E, já que vem novidade por aí, Gualter faz a tímida observação de que baiano é resistente à mudança. Visto a carapuça e a transformo numa bronca: Portugal não rima só com bacalhau, certas coisas precisam ser temperadas com funcho ou sálvia e não coentro e, a menos que você prove, não dá para dizer que não gosta. O episódio do pastel de nata ilustra bem. O garçom da Casa Lisboa explicava a sobremesa: creme coberto com uma massa fina e fechado por uma casquinha gratinada. Não saía quase nenhum. Foi uma licença poética escrever "pastel de Belém" porque os doces eram feitos em Salvador, mas depois que Gualter mudou o nome, "venderam feito água". Uma questão de perspectiva.

Com farinha
Mas a bronca acaba aqui. Porque, do mesmo jeito que o baiano faz careta para essa ou aquela comida, ainda somos um povo que fica à vontade com as próprias invencionices. Em que outro lugar do planeta você encontraria um restaurante onde o garçom lhe serve bacalhau sapecando farinha em cima? O Firmino não é um restaurante português, mas há 40 anos é um dos melhores para comer bacalhau em Salvador, e por isso fomos lá. A cozinheira Ivani Araújo, filha do falecido dono, preparou um ensopado com chuchu, cenoura, quiabo, maxixe, jiló, abóbora, batata e ovos cozidos. A receita, da avó, ela serve com arroz e pirão.

O peixe sai de tudo que é jeito, mas se quiser ter a experiência singular da casa, peça o tradicional. Desfiadinho, ele é frito no azeite com cebola, alho, tomate e coentro, sem grandes mistérios. A tradição se realiza quando Everaldo Araújo, garçom e figura rara, faz o prato para você e capricha na farinha. Isso vem do tempo em que Firmino ainda servia comida numa venda e a farinha era para fazer render e alimentar a galera do baba ou os peões de obra que chegavam com fome ao seu estabelecimento. A mistura deu certo e permanece até hoje, com o salão do Cabula sempre cheio de gente disposta a provar, e ali, de vez em quando, você acha inclusive clientes portugueses sorrindo com a ponta de seus bigodes brancas de farinha.

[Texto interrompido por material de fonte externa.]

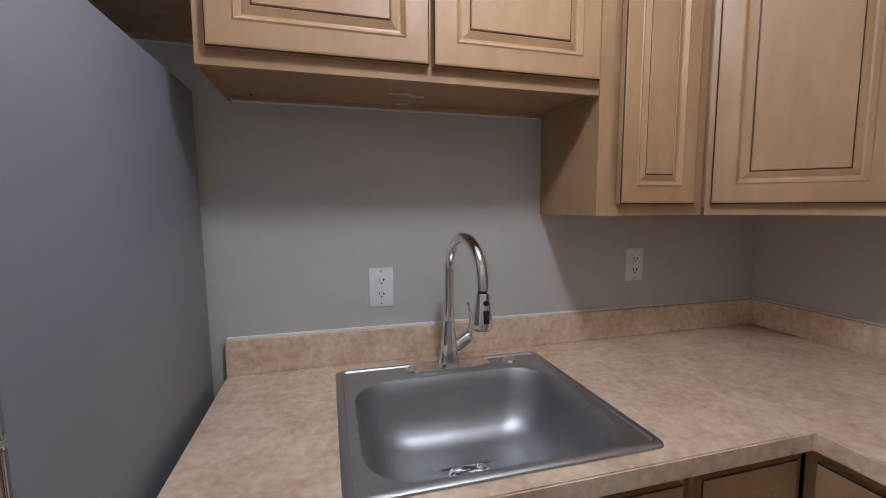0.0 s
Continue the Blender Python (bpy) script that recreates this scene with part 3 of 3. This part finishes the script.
def sink():
    top = thing("kitchen_sink", "brushed stainless steel drop-in sink in the worktop", "sink")
    cx, cy = (SX0 + SX1) / 2, (SY_0 + SY_1) / 2
    hx, hy = (SX1 - SX0) / 2, (SY_1 - SY_0) / 2
    bx, by, bhx, bhy = cx, cy - 0.035, hx - 0.040, hy - 0.063
    dy = by + 0.028
    z = CT + 0.001
    loops = [(rounded(cx, cy, hx, hy, 0.02), z), (rounded(cx, cy, hx - 0.001, hy - 0.001, 0.02), z + 0.004), (rounded(cx, cy, hx - 0.006, hy - 0.006, 0.018), z + 0.007),
             (rounded(cx, cy, hx - 0.016, hy - 0.016, 0.014), z + 0.007), (rounded(cx, cy, hx - 0.019, hy - 0.019, 0.014), z + 0.003),
             (rounded(bx, by, bhx + 0.007, bhy + 0.007, 0.105), z + 0.0035), (rounded(bx, by, bhx, bhy, 0.10), z + 0.001), (rounded(bx, by, bhx - 0.006, bhy - 0.006, 0.096), z - 0.010),
             *((rounded(bx, by, bhx - d, bhy - d, 0.105 - d * 0.3), z - h) for d, h in ((0.012, 0.04), (0.018, 0.075), (0.027, 0.105), (0.041, 0.132), (0.060, 0.150), (0.085, 0.162), (0.115, 0.169), (0.140, 0.172))),
             (rounded(bx, dy, 0.056, 0.056, 0.056), z - 0.176), (rounded(bx, dy, 0.052, 0.052, 0.052), z - 0.176)]
    bm = bmesh.new()
    rings = [[bm.verts.new((x, y, zz)) for x, y in pts] for pts, zz in loops]
    for r, s in zip(rings, rings[1:]):
        for k in range(len(r)):
            j = (k + 1) % len(r)
            bm.faces.new((r[k], r[j], s[j], s[k]))
    part("basin", bm, STEEL, top, smooth=True)
    # drain flange with a strainer basket
    bm = bmesh.new()
    prof = [(0.057, 0.0005), (0.055, 0.003), (0.049, 0.003), (0.044, -0.002), (0.040, -0.014), (0.012, -0.016)]
    ring = [[bm.verts.new((bx + r * math.cos(2 * math.pi * k / 32), dy + r * math.sin(2 * math.pi * k / 32), z - 0.176 + d)) for k in range(32)] for r, d in prof]
    for r, s in zip(ring, ring[1:]):
        for k in range(32):
            bm.faces.new((r[k], r[(k + 1) % 32], s[(k + 1) % 32], s[k]))
    bm.faces.new(ring[-1])
    drain = part("drain", bm, CHROME, top, "chrome drain with a strainer basket", True)
    bm = bmesh.new()
    for k in range(10):
        a = 2 * math.pi * k / 10
        disc(bm, 0.0035, 0.001, pose(bx + 0.029 * math.cos(a), dy + 0.029 * math.sin(a), z - 0.1905), segments=10)
    part("strainer_holes", bm, BLACK, drain)
    bm = bmesh.new()
    tube(bm, [(bx, dy, z - 0.19), (bx, dy, z - 0.181), (bx, dy, z - 0.178), (bx, dy, z - 0.174)], [0.005, 0.005, 0.011, 0.009], 16)
    part("strainer_knob", bm, CHROME, drain, smooth=True)
    bm = bmesh.new()
    disc(bm, 0.021, 0.006, pose(0.788, 1.352, z + 0.006), 0.018)
    part("hole_cover", bm, CHROME, top, "round steel cover over the spare tap hole", True)
    return top


sink()


def faucet():
    top = thing("faucet", "chrome gooseneck pull-down kitchen faucet on the sink", "faucet", pose(0.602, 1.352, CT + 0.005))
    bm = bmesh.new()
    pts = rounded(0, 0, 0.122, 0.028, 0.028, 10)
    lo, mid, hi = [[bm.verts.new((x * s, y * s, z)) for x, y in pts] for s, z in ((1, 0), (1, 0.004), (0.97, 0.007))]
    for r, s in ((lo, mid), (mid, hi)):
        for k in range(len(r)):
            bm.faces.new((r[k], r[(k + 1) % len(r)], s[(k + 1) % len(s)], s[k]))
    bm.faces.new(hi)
    part("deck_plate", bm, CHROME, top, smooth=True)
    bm = bmesh.new()
    tube(bm, [(0, 0, z) for z in (0.006, 0.012, 0.03, 0.06, 0.09, 0.12, 0.135)], [0.031, 0.029, 0.0272, 0.0238, 0.02, 0.017, 0.0158], 28)
    part("body", bm, CHROME, top, smooth=True)
    # neck: an arch towards the basin, turned a little aside
    d = Vector((0.10, -0.99, 0)).normalized()
    R = 0.103
    path = [Vector((0, 0, 0.13)), Vector((0, 0, 0.2)), Vector((0, 0, 0.270))]
    path += [Vector((0, 0, 0.270)) + d * (R - R * math.cos(a)) + Vector((0, 0, R * math.sin(a))) for a in (math.pi * k / 16 for k in range(1, 17))]
    path += [path[-1] - Vector((0, 0, 0.012))]
    bm = bmesh.new()
    tube(bm, path, [0.0138] * len(path), 24)
    part("neck", bm, CHROME, top, smooth=True)
    tip = path[-1]
    bm = bmesh.new()
    tube(bm, [tip, tip - Vector((0, 0, 0.006))], [0.0105, 0.0105], 20)
    part("collar", bm, BLACK, top)
    bm = bmesh.new()
    tube(bm, [tip - Vector((0, 0, z)) for z in (0.006, 0.01, 0.03, 0.06, 0.085, 0.092)], [0.015, 0.0165, 0.018, 0.022, 0.0255, 0.0235], 28)
    head = part("spray_head", bm, CHROME, top, smooth=True)
    m = Matrix.Translation(tip) @ pose(0, 0, 0, 0, 0, math.degrees(math.atan2(d.y, d.x)) + 90)
    part("spray_button", box(-0.007, 0.007, -0.0255, -0.014, -0.075, -0.043, bevel=0.003), BLACK, head, at=m)
    bm = bmesh.new()
    disc(bm, 0.0062, 0.004, m @ pose(0, -0.0182, -0.027, 90), segments=16)
    part("spray_switch", bm, BLACK, head)
    # lever at the side
    bm = bmesh.new()
    tube(bm, [(0.005, 0, 0.048), (0.03, 0.002, 0.064), (0.056, 0.004, 0.082), (0.064, 0.005, 0.087)], [0.016, 0.0175, 0.0195, 0.016], 20)
    part("valve_arm", bm, CHROME, top, smooth=True)
    bm = bmesh.new()
    tube(bm, [(0.060, 0.005, 0.090), (0.068, 0.008, 0.115), (0.069, 0.012, 0.140), (0.064, 0.017, 0.168), (0.061, 0.019, 0.178)], [0.010, 0.006, 0.0045, 0.004, 0.0055], 16)
    part("lever", bm, CHROME, top, smooth=True)
    return top


faucet()


# ---- refrigerator ----
def refrigerator():
    x0, x1 = -0.757, -0.022
    top = thing("refrigerator", "stainless steel top-freezer refrigerator with grey sides", "refrigerator", pose(0.012, 0.019, 0.018, 0, -0.6, 0))
    part("cabinet_body", box(x0 + 0.004, x1, 0.7195, 1.420, 0.03, 1.640, bevel=0.006), FSIDE, top, smooth=True)
    part("base_grille", boxes((x0 + 0.02, x1 - 0.02, 0.711, 0.728, 0.015, 0.085)), BLACK, top)
    for x in (x0 + 0.06, x1 - 0.06):
        for y in (0.80, 1.36):
            bm = bmesh.new()
            disc(bm, 0.018, 0.043, pose(x, y, 0.0095))
            part("foot", bm, BLACK, top)
    part("gasket", boxes((x0 + 0.018, x1 - 0.014, 0.712, 0.7205, 0.09, 1.618)), BLACK, top, "dark rubber door gasket")

    def fridge_door(name, z0, z1, label):
        # slightly bowed front, polished returned edges
        bm = bmesh.new()
        n = 12
        w = x1 - x0
        front = [(x0 + 0.004 + (w - 0.008) * k / n, 0.654 + 0.006 * abs(2 * k / n - 1) ** 2.2) for k in range(n + 1)]
        lo = [bm.verts.new((x, y, z0)) for x, y in front]
        hi = [bm.verts.new((x, y, z1)) for x, y in front]
        for k in range(n):
            bm.faces.new((lo[k], lo[k + 1], hi[k + 1], hi[k]))
        ob = part(name, bm, FRIDGE, top, label, True)
        bm = bmesh.new()
        r = [[bm.verts.new((x, y, z)) for x, y in ((x1 - 0.004, 0.660), (x1 - 0.001, 0.663), (x1, 0.668), (x1, 0.710), (x1 - 0.003, 0.715), (x0 + 0.003, 0.715), (x0, 0.710), (x0, 0.668), (x0 + 0.001, 0.663), (x0 + 0.004, 0.660))] for z in (z0, z1)]
        for k in range(9):
            bm.faces.new((r[0][k], r[0][k + 1], r[1][k + 1], r[1][k]))
        part("door_edge", bm, EDGE, ob, "polished metal door edge", True)
        # added chrome tubes that stand in for the highlights on the rounded corners
        for x, y, rad in ((x1 - 0.0028, 0.6625, 0.0030), (x1 - 0.0012, 0.7115, 0.0024)):
            bm = bmesh.new()
            tube(bm, [(x, y, z0 + 0.001), (x, y, z1 - 0.001)], [rad, rad], 12)
            part("edge_bead", bm, CHROME, ob, "thin added chrome strip for the highlight along the door edge", True)
        for z in (z0, z1):
            bm = bmesh.new()
            vs = [bm.verts.new((x, y, z)) for x, y in [*front, (x1 - 0.001, 0.663), (x1, 0.668), (x1, 0.710), (x1 - 0.003, 0.715), (x0 + 0.003, 0.715), (x0, 0.710), (x0, 0.668), (x0 + 0.001, 0.663)]]
            bm.faces.new(vs)
            part("door_cap", bm, FSIDE, ob, "grey plastic cap of the door")
        return ob

    upper = fridge_door("freezer_door", 1.137, 1.668, "brushed stainless freezer door")
    lower = fridge_door("fridge_door", 0.095, 1.123, "brushed stainless lower door")
    hx = -0.672
    for door, za, zb in ((upper, 1.149, 1.555), (lower, 1.119, 0.655)):
        s = 1 if zb > za else -1
        bm = bmesh.new()
        n = 14
        L = abs(zb - za)
        rings = []
        for k in range(n + 1):
            u = k / n
            z = za + s * L * u
            y = 0.614 - 0.010 * math.sin(math.pi * u) + 0.030 * max(0, (u - 0.8) / 0.2) ** 1.6
            half = 0.0165 - 0.003 * u
            t = 0.014
            rings.append([bm.verts.new((hx + a * half, y + b * t, z)) for a, b in ((-1, 0.15), (-0.8, 0), (0.8, 0), (1, 0.15), (1, 0.85), (0.8, 1), (-0.8, 1), (-1, 0.85))])
        for r, q in zip(rings, rings[1:]):
            for j in range(8):
                bm.faces.new((r[j], r[(j + 1) % 8], q[(j + 1) % 8], q[j]))
        bm.faces.new(rings[0]), bm.faces.new(rings[-1][::-1])
        handle = part("handle", bm, HANDLE, door, "dark grey curved bar handle", True)
        z0, z1 = sorted((za, za + s * 0.055))
        part("handle_mount", box(hx - 0.0145, hx + 0.0145, 0.624, 0.657, z0 + 0.002, z1, bevel=0.003), BLACK, door)
        z0, z1 = sorted((zb - s * 0.002, zb - s * 0.07))
        part("handle_mount", box(hx - 0.012, hx + 0.012, 0.626, 0.657, z0, z1, bevel=0.004), HANDLE, door)
    for door, x, z in ((upper, -0.106, 1.541), (upper, -0.096, 1.187), (lower, -0.092, 1.080), (lower, -0.092, 0.740)):
        bm = bmesh.new()
        tube(bm, [(x, 0.664, z), (x, 0.6565, z), (x, 0.6557, z)], [0.0062, 0.0058, 0.004], 16)
        part("hole_plug", bm, HANDLE, door, "small dark plug", True)
    bm = bmesh.new()
    tube(bm, [(-0.110, 0.664, 1.597), (-0.110, 0.6555, 1.597), (-0.110, 0.654, 1.597), (-0.110, 0.6545, 1.597)], [0.0205, 0.020, 0.017, 0.0165], 32)
    part("badge", bm, FRIDGE, upper, "round plain metal badge", True)
    part("hinge_cover", box(x1 - 0.075, x1 - 0.006, 0.716, 0.91, 1.6405, 1.662, bevel=0.005), FSIDE, top, "grey hinge cover on top")
    part("top_hinge", box(x1 - 0.06, x1 - 0.008, 0.672, 0.74, 1.6685, 1.675, bevel=0.003), STEEL, top)
    part("middle_hinge", box(x1 - 0.05, x1 + 0.002, 0.672, 0.7185, 1.1265, 1.1335, bevel=0.0015), CHROME, top)
    bm = bmesh.new()
    disc(bm, 0.007, 0.014, pose(x1 - 0.006, 0.716, 1.130))
    part("hinge_pin", bm, CHROME, top)
    return top


refrigerator()
PLACE[0] = PLAIN

# ---- floor pieces ----
rnd = random.Random(7)


def chamfered(bm, x0, x1, y0, y1, z0, z1, c):
    lo = [bm.verts.new((x, y, z0)) for x, y in ((x0, y0), (x1, y0), (x1, y1), (x0, y1))]
    md = [bm.verts.new((x, y, z1 - c)) for x, y in ((x0, y0), (x1, y0), (x1, y1), (x0, y1))]
    hi = [bm.verts.new((x, y, z1)) for x, y in ((x0 + c, y0 + c), (x1 - c, y0 + c), (x1 - c, y1 - c), (x0 + c, y1 - c))]
    for r, s in ((lo, md), (md, hi)):
        for k in range(4):
            bm.faces.new((r[k], r[(k + 1) % 4], s[(k + 1) % 4], s[k]))
    bm.faces.new(hi)


EDGE_X = -0.710
y = SOUTH - 0.05
while y < NORTH:
    x = -5.5 - rnd.uniform(0, 1.2)
    end = 0.95 if y + 0.152 > 3.6 else EDGE_X
    while x < end:
        a, b = max(x, -5.5), min(x + 1.22, end)
        if b - a > 0.02:
            bm = bmesh.new()
            chamfered(bm, 0, b - a - 0.0006, 0, 0.1514, -0.012, 0.0, 0.0007)
            part("plank", bm, OAK, floor, at=pose(a, y, 0))
        x += 1.22
    y += 0.152
tagged(part("floor_transition", box(EDGE_X, EDGE_X + 0.012, SOUTH, 0.955, -0.012, 0.004, bevel=0.002), GAP), "dark transition strip between planks and tile", "trim", kind="structure")
part("grout", boxes((EDGE_X + 0.012, EAST + 0.2, SOUTH, SINK + 0.25, -0.012, -0.002)), GROUT, floor)
bm = bmesh.new()
chamfered(bm, 0, 0.300, 0, 0.300, -0.010, 0.0, 0.0015)
tile_mesh = finish("tile", bm, TILE)
for i in range(9):
    for j in range(7):
        ob = new("tile", tile_mesh)
        ob.matrix_basis = pose(EDGE_X + 0.014 + i * 0.304, SOUTH - 0.02 + j * 0.304, 0.0)
        ob.parent = floor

Eu tinha pensado em katchup por cima da macarronada da nona como uma analogia possível quando Everaldo pergunta, daquele jeito de filósofo do acaso: se a senhora chegasse a Portugal e encontrasse uma feijoada feita com frutas, não ia provar, não? A resposta é a mesma que eu daria ao chef da Casa Lisboa e a qualquer outro cozinheiro: sim. Quem gosta de comida tem que estar sempre disposto a provar e a tentar o novo. E de novo.